# Exercise objective
Give every line back verbatim, dropping all images.

-- Start --

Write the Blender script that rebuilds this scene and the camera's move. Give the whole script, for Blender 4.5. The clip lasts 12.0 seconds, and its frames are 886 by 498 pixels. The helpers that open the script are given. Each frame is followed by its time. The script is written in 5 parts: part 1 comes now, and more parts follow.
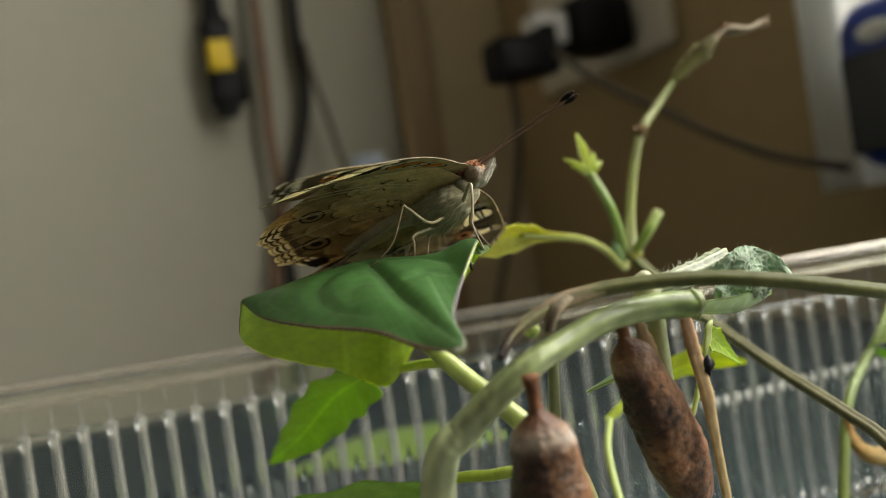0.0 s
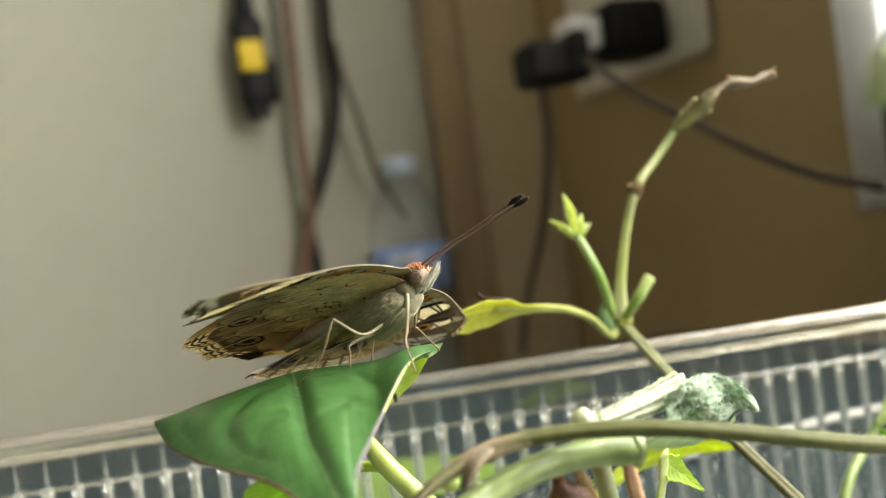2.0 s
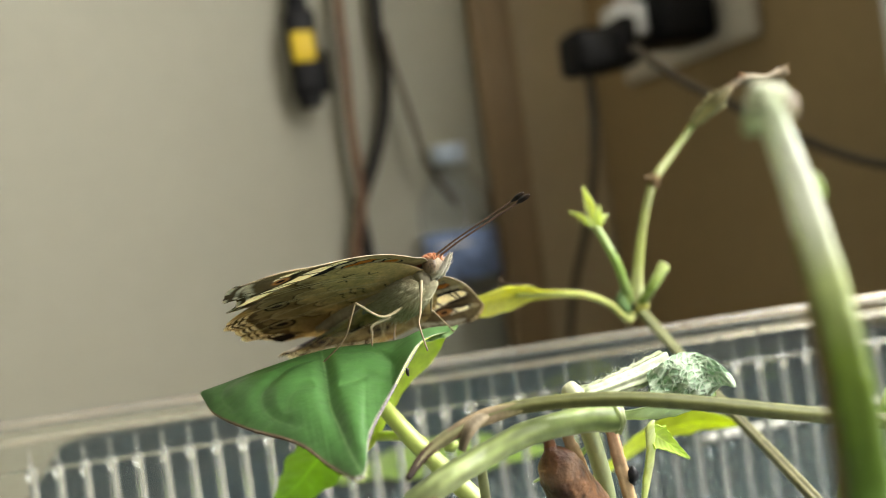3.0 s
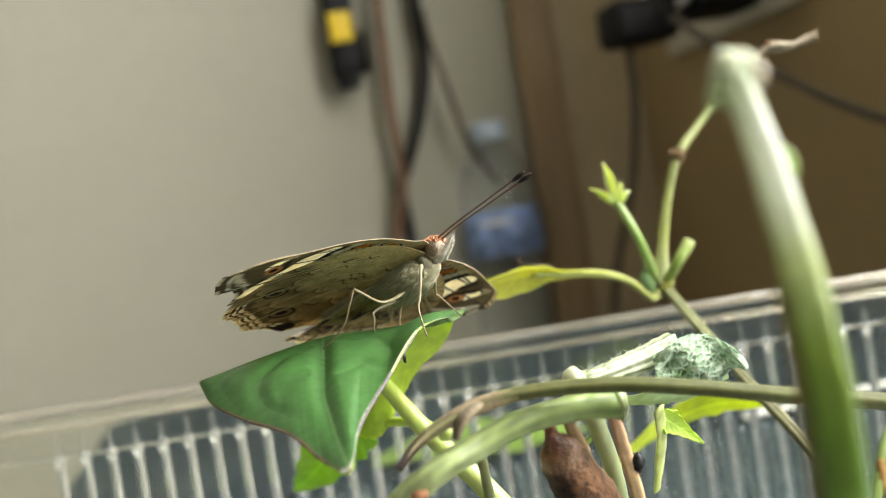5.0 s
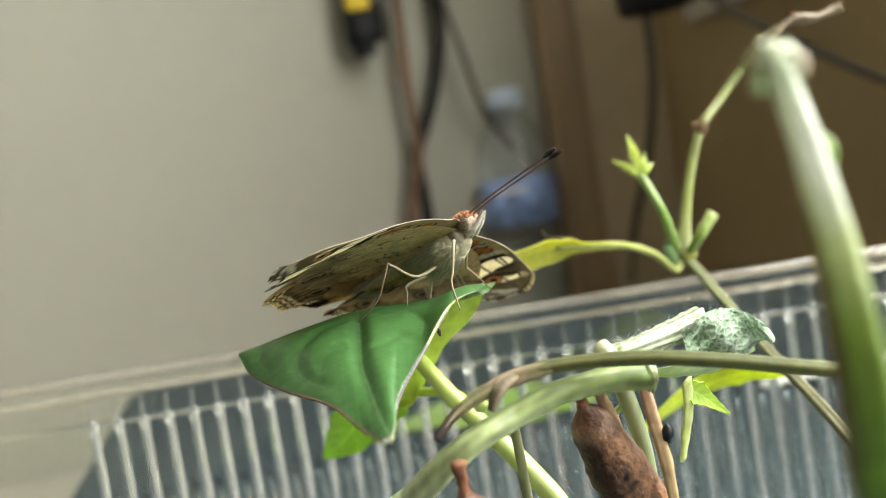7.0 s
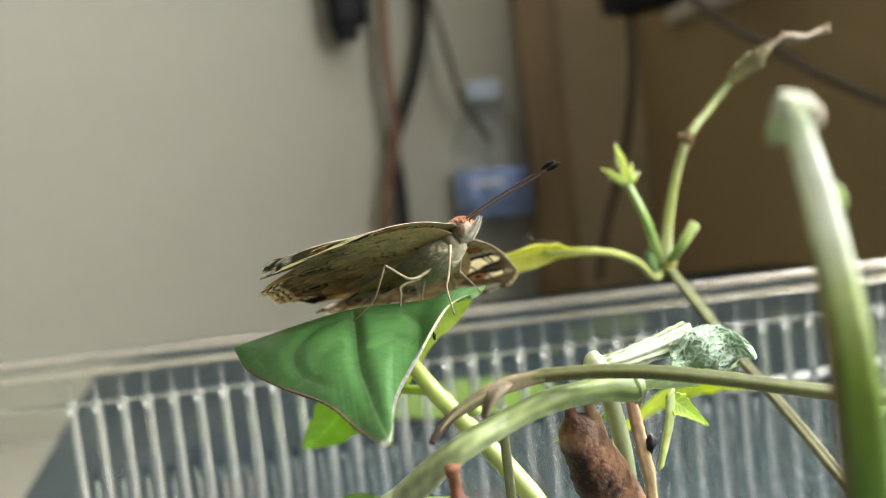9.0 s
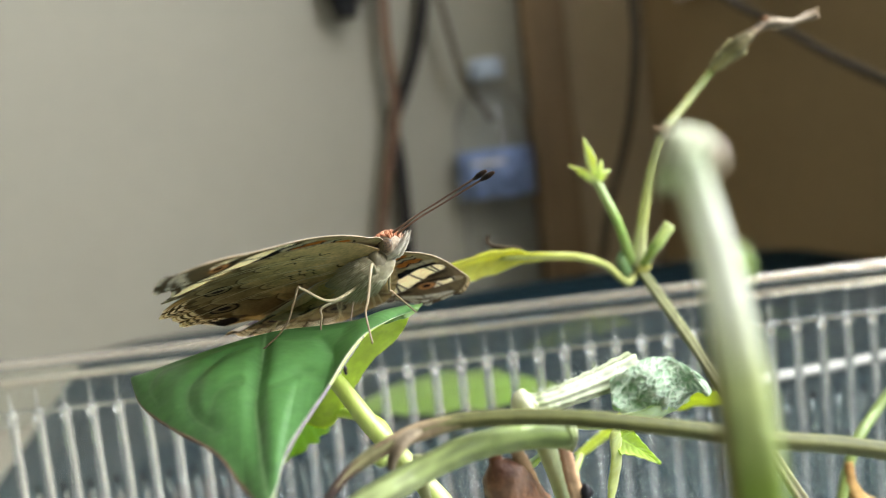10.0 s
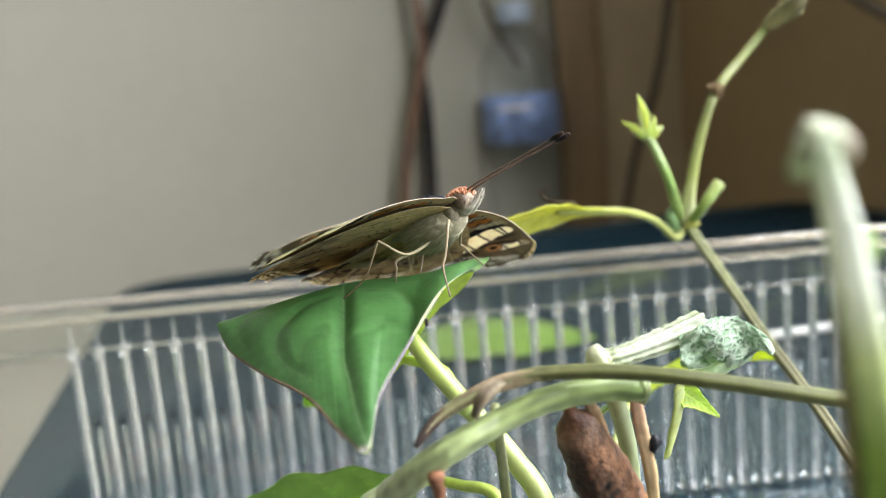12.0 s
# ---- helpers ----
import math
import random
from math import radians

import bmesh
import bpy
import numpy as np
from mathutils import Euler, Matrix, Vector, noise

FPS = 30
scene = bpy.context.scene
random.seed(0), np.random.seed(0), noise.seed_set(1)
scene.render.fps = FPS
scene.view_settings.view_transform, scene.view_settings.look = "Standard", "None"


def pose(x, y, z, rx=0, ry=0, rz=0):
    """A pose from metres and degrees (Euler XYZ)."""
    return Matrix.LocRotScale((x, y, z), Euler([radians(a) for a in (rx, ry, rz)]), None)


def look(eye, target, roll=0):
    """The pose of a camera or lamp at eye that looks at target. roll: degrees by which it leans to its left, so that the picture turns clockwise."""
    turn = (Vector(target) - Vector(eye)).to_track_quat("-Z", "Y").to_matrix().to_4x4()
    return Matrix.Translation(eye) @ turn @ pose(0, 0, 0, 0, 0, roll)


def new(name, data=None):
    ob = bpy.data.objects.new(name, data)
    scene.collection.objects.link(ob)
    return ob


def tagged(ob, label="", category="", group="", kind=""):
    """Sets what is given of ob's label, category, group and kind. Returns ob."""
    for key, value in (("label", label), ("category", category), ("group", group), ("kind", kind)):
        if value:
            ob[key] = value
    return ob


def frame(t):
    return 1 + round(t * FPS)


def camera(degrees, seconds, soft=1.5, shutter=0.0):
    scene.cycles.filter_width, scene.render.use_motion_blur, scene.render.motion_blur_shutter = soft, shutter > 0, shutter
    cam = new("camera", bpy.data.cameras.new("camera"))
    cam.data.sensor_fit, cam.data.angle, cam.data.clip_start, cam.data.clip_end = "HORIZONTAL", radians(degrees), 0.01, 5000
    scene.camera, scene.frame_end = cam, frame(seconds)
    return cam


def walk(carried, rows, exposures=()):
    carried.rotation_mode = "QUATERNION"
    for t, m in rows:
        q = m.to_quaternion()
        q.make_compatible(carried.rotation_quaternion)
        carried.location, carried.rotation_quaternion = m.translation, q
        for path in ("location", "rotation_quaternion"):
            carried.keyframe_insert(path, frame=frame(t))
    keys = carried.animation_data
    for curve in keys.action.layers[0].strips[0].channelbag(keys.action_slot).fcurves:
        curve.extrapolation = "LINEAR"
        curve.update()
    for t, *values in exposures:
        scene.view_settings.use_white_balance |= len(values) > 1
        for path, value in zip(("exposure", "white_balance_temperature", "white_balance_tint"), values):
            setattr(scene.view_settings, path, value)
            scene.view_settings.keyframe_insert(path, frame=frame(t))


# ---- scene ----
cam = camera(50.0, 12.0, 0.7)
# close focus on the butterfly, small lens opening
cam.data.dof.use_dof = True
cam.data.dof.focus_distance = 0.098
cam.data.dof.aperture_fstop = 24.0
PATH = [
    (0, (0.00048, 0.00122, 0.90115), (0.00015, 0.20122, 0.90107), -8.70),
    (0.3, (0.00081, 0.00137, 0.90104), (-0.00029, 0.20137, 0.90176), -8.81),
    (0.5, (0.00103, 0.00148, 0.90097), (-0.00058, 0.20146, 0.90221), -8.89),
    (1, (-0.00158, 0.00365, 0.90693), (-0.00384, 0.20364, 0.90731), -8.24),
    (1.5, (0.00697, 0.00675, 0.91547), (0.00279, 0.20670, 0.91455), -7.91),
    (2, (0.01219, 0.00880, 0.91162), (0.00282, 0.20858, 0.91044), -7.71),
    (2.5, (0.01540, 0.00429, 0.91172), (-0.00099, 0.20361, 0.90996), -7.82),
    (3, (0.01749, -0.00205, 0.91178), (-0.00362, 0.19682, 0.90906), -7.84),
    (5, (0.02219, 0.00132, 0.91145), (-0.00956, 0.19870, 0.90570), -9.09),
    (5.5, (0.02662, 0.00307, 0.91269), (-0.00830, 0.19982, 0.90448), -9.52),
    (6, (0.02600, 0.00268, 0.91390), (-0.00991, 0.19919, 0.90412), -9.30),
    (6.5, (0.02314, -0.00028, 0.91308), (-0.01264, 0.19618, 0.90186), -9.33),
    (7, (0.02075, -0.00105, 0.91268), (-0.01478, 0.19540, 0.90060), -9.24),
    (9, (0.01839, -0.00348, 0.91521), (-0.01099, 0.19372, 0.89933), -6.42),
    (9.5, (0.02317, 0.00415, 0.91707), (-0.00736, 0.20099, 0.89923), -6.38),
    (10, (0.02599, 0.00886, 0.91755), (-0.00642, 0.20513, 0.89695), -6.45),
    (10.5, (0.02671, 0.01289, 0.91775), (-0.00824, 0.20845, 0.89468), -6.51),
    (11, (0.02676, 0.01232, 0.91815), (-0.00997, 0.20721, 0.89230), -6.71),
    (11.2, (0.02598, 0.01187, 0.91793), (-0.01131, 0.20658, 0.89149), -6.73),
    (11.5, (0.02480, 0.01120, 0.91759), (-0.01331, 0.20563, 0.89028), -6.76),
    (12, (0.02089, 0.00470, 0.92001), (-0.01573, 0.19866, 0.88779), -5.36),
]
EXPOSURES = [(0.0, -0.92, 7300, 12), (0.3, -0.15, 7300, 11), (0.8, 0.0, 7300, 10), (3.0, 0.0, 7200, 12), (6.0, 0.0, 6950, 11), (9.0, 0.0, 6700, 13), (12.0, 0.0, 6350, 16)]
walk(cam, [(t, look(eye, target, roll)) for t, eye, target, roll in PATH], EXPOSURES)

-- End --

# Full answer
Write the Blender script that rebuilds this scene and the camera's move. Give the whole script, for Blender 4.5. The clip lasts 12.0 seconds, and its frames are 886 by 498 pixels. The helpers that open the script are given. Each frame is followed by its time. The script is written in 5 parts: part 1 comes now, and more parts follow.
0.0 s
2.0 s
3.0 s
5.0 s
7.0 s
9.0 s
10.0 s
12.0 s
# ---- helpers ----
import math
import random
from math import radians

import bmesh
import bpy
import numpy as np
from mathutils import Euler, Matrix, Vector, noise

FPS = 30
scene = bpy.context.scene
random.seed(0), np.random.seed(0), noise.seed_set(1)
scene.render.fps = FPS
scene.view_settings.view_transform, scene.view_settings.look = "Standard", "None"


def pose(x, y, z, rx=0, ry=0, rz=0):
    """A pose from metres and degrees (Euler XYZ)."""
    return Matrix.LocRotScale((x, y, z), Euler([radians(a) for a in (rx, ry, rz)]), None)


def look(eye, target, roll=0):
    """The pose of a camera or lamp at eye that looks at target. roll: degrees by which it leans to its left, so that the picture turns clockwise."""
    turn = (Vector(target) - Vector(eye)).to_track_quat("-Z", "Y").to_matrix().to_4x4()
    return Matrix.Translation(eye) @ turn @ pose(0, 0, 0, 0, 0, roll)


def new(name, data=None):
    ob = bpy.data.objects.new(name, data)
    scene.collection.objects.link(ob)
    return ob


def tagged(ob, label="", category="", group="", kind=""):
    """Sets what is given of ob's label, category, group and kind. Returns ob."""
    for key, value in (("label", label), ("category", category), ("group", group), ("kind", kind)):
        if value:
            ob[key] = value
    return ob


def frame(t):
    return 1 + round(t * FPS)


def camera(degrees, seconds, soft=1.5, shutter=0.0):
    scene.cycles.filter_width, scene.render.use_motion_blur, scene.render.motion_blur_shutter = soft, shutter > 0, shutter
    cam = new("camera", bpy.data.cameras.new("camera"))
    cam.data.sensor_fit, cam.data.angle, cam.data.clip_start, cam.data.clip_end = "HORIZONTAL", radians(degrees), 0.01, 5000
    scene.camera, scene.frame_end = cam, frame(seconds)
    return cam


def walk(carried, rows, exposures=()):
    carried.rotation_mode = "QUATERNION"
    for t, m in rows:
        q = m.to_quaternion()
        q.make_compatible(carried.rotation_quaternion)
        carried.location, carried.rotation_quaternion = m.translation, q
        for path in ("location", "rotation_quaternion"):
            carried.keyframe_insert(path, frame=frame(t))
    keys = carried.animation_data
    for curve in keys.action.layers[0].strips[0].channelbag(keys.action_slot).fcurves:
        curve.extrapolation = "LINEAR"
        curve.update()
    for t, *values in exposures:
        scene.view_settings.use_white_balance |= len(values) > 1
        for path, value in zip(("exposure", "white_balance_temperature", "white_balance_tint"), values):
            setattr(scene.view_settings, path, value)
            scene.view_settings.keyframe_insert(path, frame=frame(t))


# ---- scene ----
cam = camera(50.0, 12.0, 0.7)
# close focus on the butterfly, small lens opening
cam.data.dof.use_dof = True
cam.data.dof.focus_distance = 0.098
cam.data.dof.aperture_fstop = 24.0
PATH = [
    (0, (0.00048, 0.00122, 0.90115), (0.00015, 0.20122, 0.90107), -8.70),
    (0.3, (0.00081, 0.00137, 0.90104), (-0.00029, 0.20137, 0.90176), -8.81),
    (0.5, (0.00103, 0.00148, 0.90097), (-0.00058, 0.20146, 0.90221), -8.89),
    (1, (-0.00158, 0.00365, 0.90693), (-0.00384, 0.20364, 0.90731), -8.24),
    (1.5, (0.00697, 0.00675, 0.91547), (0.00279, 0.20670, 0.91455), -7.91),
    (2, (0.01219, 0.00880, 0.91162), (0.00282, 0.20858, 0.91044), -7.71),
    (2.5, (0.01540, 0.00429, 0.91172), (-0.00099, 0.20361, 0.90996), -7.82),
    (3, (0.01749, -0.00205, 0.91178), (-0.00362, 0.19682, 0.90906), -7.84),
    (5, (0.02219, 0.00132, 0.91145), (-0.00956, 0.19870, 0.90570), -9.09),
    (5.5, (0.02662, 0.00307, 0.91269), (-0.00830, 0.19982, 0.90448), -9.52),
    (6, (0.02600, 0.00268, 0.91390), (-0.00991, 0.19919, 0.90412), -9.30),
    (6.5, (0.02314, -0.00028, 0.91308), (-0.01264, 0.19618, 0.90186), -9.33),
    (7, (0.02075, -0.00105, 0.91268), (-0.01478, 0.19540, 0.90060), -9.24),
    (9, (0.01839, -0.00348, 0.91521), (-0.01099, 0.19372, 0.89933), -6.42),
    (9.5, (0.02317, 0.00415, 0.91707), (-0.00736, 0.20099, 0.89923), -6.38),
    (10, (0.02599, 0.00886, 0.91755), (-0.00642, 0.20513, 0.89695), -6.45),
    (10.5, (0.02671, 0.01289, 0.91775), (-0.00824, 0.20845, 0.89468), -6.51),
    (11, (0.02676, 0.01232, 0.91815), (-0.00997, 0.20721, 0.89230), -6.71),
    (11.2, (0.02598, 0.01187, 0.91793), (-0.01131, 0.20658, 0.89149), -6.73),
    (11.5, (0.02480, 0.01120, 0.91759), (-0.01331, 0.20563, 0.89028), -6.76),
    (12, (0.02089, 0.00470, 0.92001), (-0.01573, 0.19866, 0.88779), -5.36),
]
EXPOSURES = [(0.0, -0.92, 7300, 12), (0.3, -0.15, 7300, 11), (0.8, 0.0, 7300, 10), (3.0, 0.0, 7200, 12), (6.0, 0.0, 6950, 11), (9.0, 0.0, 6700, 13), (12.0, 0.0, 6350, 16)]
walk(cam, [(t, look(eye, target, roll)) for t, eye, target, roll in PATH], EXPOSURES)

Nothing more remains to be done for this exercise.